Duct tape, plastic cord and snuff tins might not be the first materials you think of when the subject of traditional aboriginal crafts comes up but a new local exhibit will get you rethinking the definition of aboriginal art in a contemporary setting.
Transforming Traditions has just opened at the Musée Héritage Museum. It offers up its gallery space to some of the most unique and colourful ways that contemporary aboriginal artists are expressing themselves while staying true to their heritage. The works of duct tape and plastic cord sit with as much prominence as those of deer hide, feathers and fish scales. The modern parfleche bag grabs as much attention as the purple coat or the exquisite feather fans.
The exhibit is the offspring of a previous one held in late 2010. Patterns in Glass: Métis Design in Beads did as much to showcase local Métis history as it did to demonstrate the artists’ dedication and the intricacies of their crafts. Curator Joanne White called this a case of “traditional work propagating new work.”
“During that exhibit, we had quite a few artists come in looking at the old work to inspire their work. We knew there were younger, newer artists who were out there. We started putting out the word that we were interested in finding out who was doing what.”
That call went out to a fairly sizable district from Hinton to Wetaskiwin to Bon Accord. The response was overwhelmingly positive and represented a good variety of aboriginal communities. Their works were also decidedly modern. Duct tape was involved but so was the spirit of bridging the gap of respecting history while acknowledging the importance of an artist’s freedom to make statements through his work.
This show does both.
The culture of evolution
Patricia Piché is one of the artists, one who has made her art not just her life’s work to study and pass on the traditions of her Cree and Dené heritage. The Bon Accord fashion designer has made a career of producing contemporary western and aboriginal outerwear through her own design house. She clearly knows the value of keeping true to her elders while making objects that are more individual, more expressive and more appealing to a broader, modern audience.
She contributed a warrior shirt to the exhibit made out of traditional deer hide but with a contemporary fashion design, hence the name of her company, Contemporary Fashion Designs.
“All of my work is pretty well more contemporary with a lot of native influence,” she explained, ensuring that she tries to represent as many aboriginal tribes as possible.

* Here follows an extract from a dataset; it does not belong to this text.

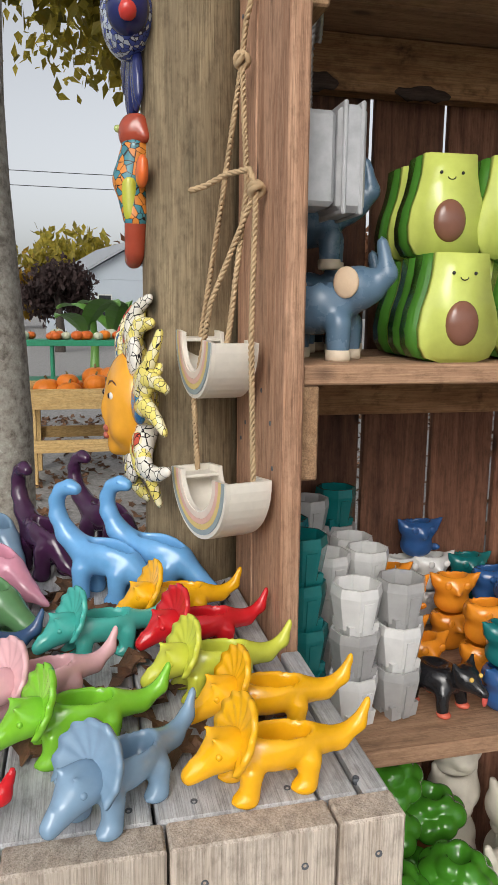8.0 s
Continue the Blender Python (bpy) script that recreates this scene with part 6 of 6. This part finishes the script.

Her designs have been very well received by people of all ethnicities. She was one of the finalists in Canada’s first aboriginal fashion shows, Winds of Change, back in 1993.
So, does becoming popular leave this artist struggling to stay authentic as she veers away from tradition toward the more contemporary? Do her customers complain that her warrior shirt isn’t what a warrior shirt should look like?
“Not really, no,” she responds. “They know my work. They know who I am and what I do. I still have a lot of respect for my culture and heritage … I’m just trying to introduce it into the non-native world.”
The evolution of culture
“There are traditional things like beadwork or quillwork but often they’ve changed up the colour or used contemporary patterns or designs,” continued White. “Even though the technique might be original, the application of it is different.”
There are artists in the show who have grown up with these teachings and are now passing the knowledge on to their own children and students. Holly Rae Yuzicapi comes from the Standing Buffalo Dakota Nation in Saskatchewan. She said that her large family has always kept their history and culture alive through art. She believes that that art connects not only the past and the present, but the future too.
“I work with youth as a liaison at three schools,” she said. “I spend time teaching rather than making stuff for sale. When I’m in my schools, I teach the kids a lot of the old traditional art techniques, so a lot of the kids here have had a chance to work with fish scales, with porcupine quills … once they’ve tried the real stuff then they move on to using other things.”
Like duct tape. For the exhibit, for instance, Yuzicapi has offered a parfleche bag out of the sturdy material. A parfleche is a traditional bag used to carry dried meats or other foods. It’s traditionally made out of hide. There is a bracelet that would otherwise be made with quills. Here, colourful plastic cord makes a fine and fun substitute.
“That’s what I’ve got the kids to use because – being in the city – where are you going to get porcupine quills, right?” she laughed. “Access to traditional materials is really limited so I’ve improvised with modern stuff.”
She does prefer to work with traditional materials like fish scales or caribou and deer hide, even when she’s making non-traditional items like heels.
“I’ve either done traditional stuff out of modern material or done traditional techniques with modern materials.”
Materials are definitely important to her but she emphasizes teaching techniques because that is a vital part of the tradition that mustn’t be overlooked.
“When I first learned these art techniques, I was told it was a fading art, that nobody does it any more because people don’t know how. The teachings haven’t been passed on. When I teach it, I talk about the history. The kids understand the connection to the land better. The materials that I use, it helps connect them to the land in the area where those materials grow from or live.”
Yuzicapi said that this show is very important to her culture.
“The whole thing is getting people to realize the evolution of tradition. Access to material is really limited. It’s about realizing you can still do stuff with old techniques but on new things.”
Runs until Sunday, August 25
Opening reception Thursday, July 4 at 7 p.m., coinciding with ArtWalk between 6 and 9 p.m.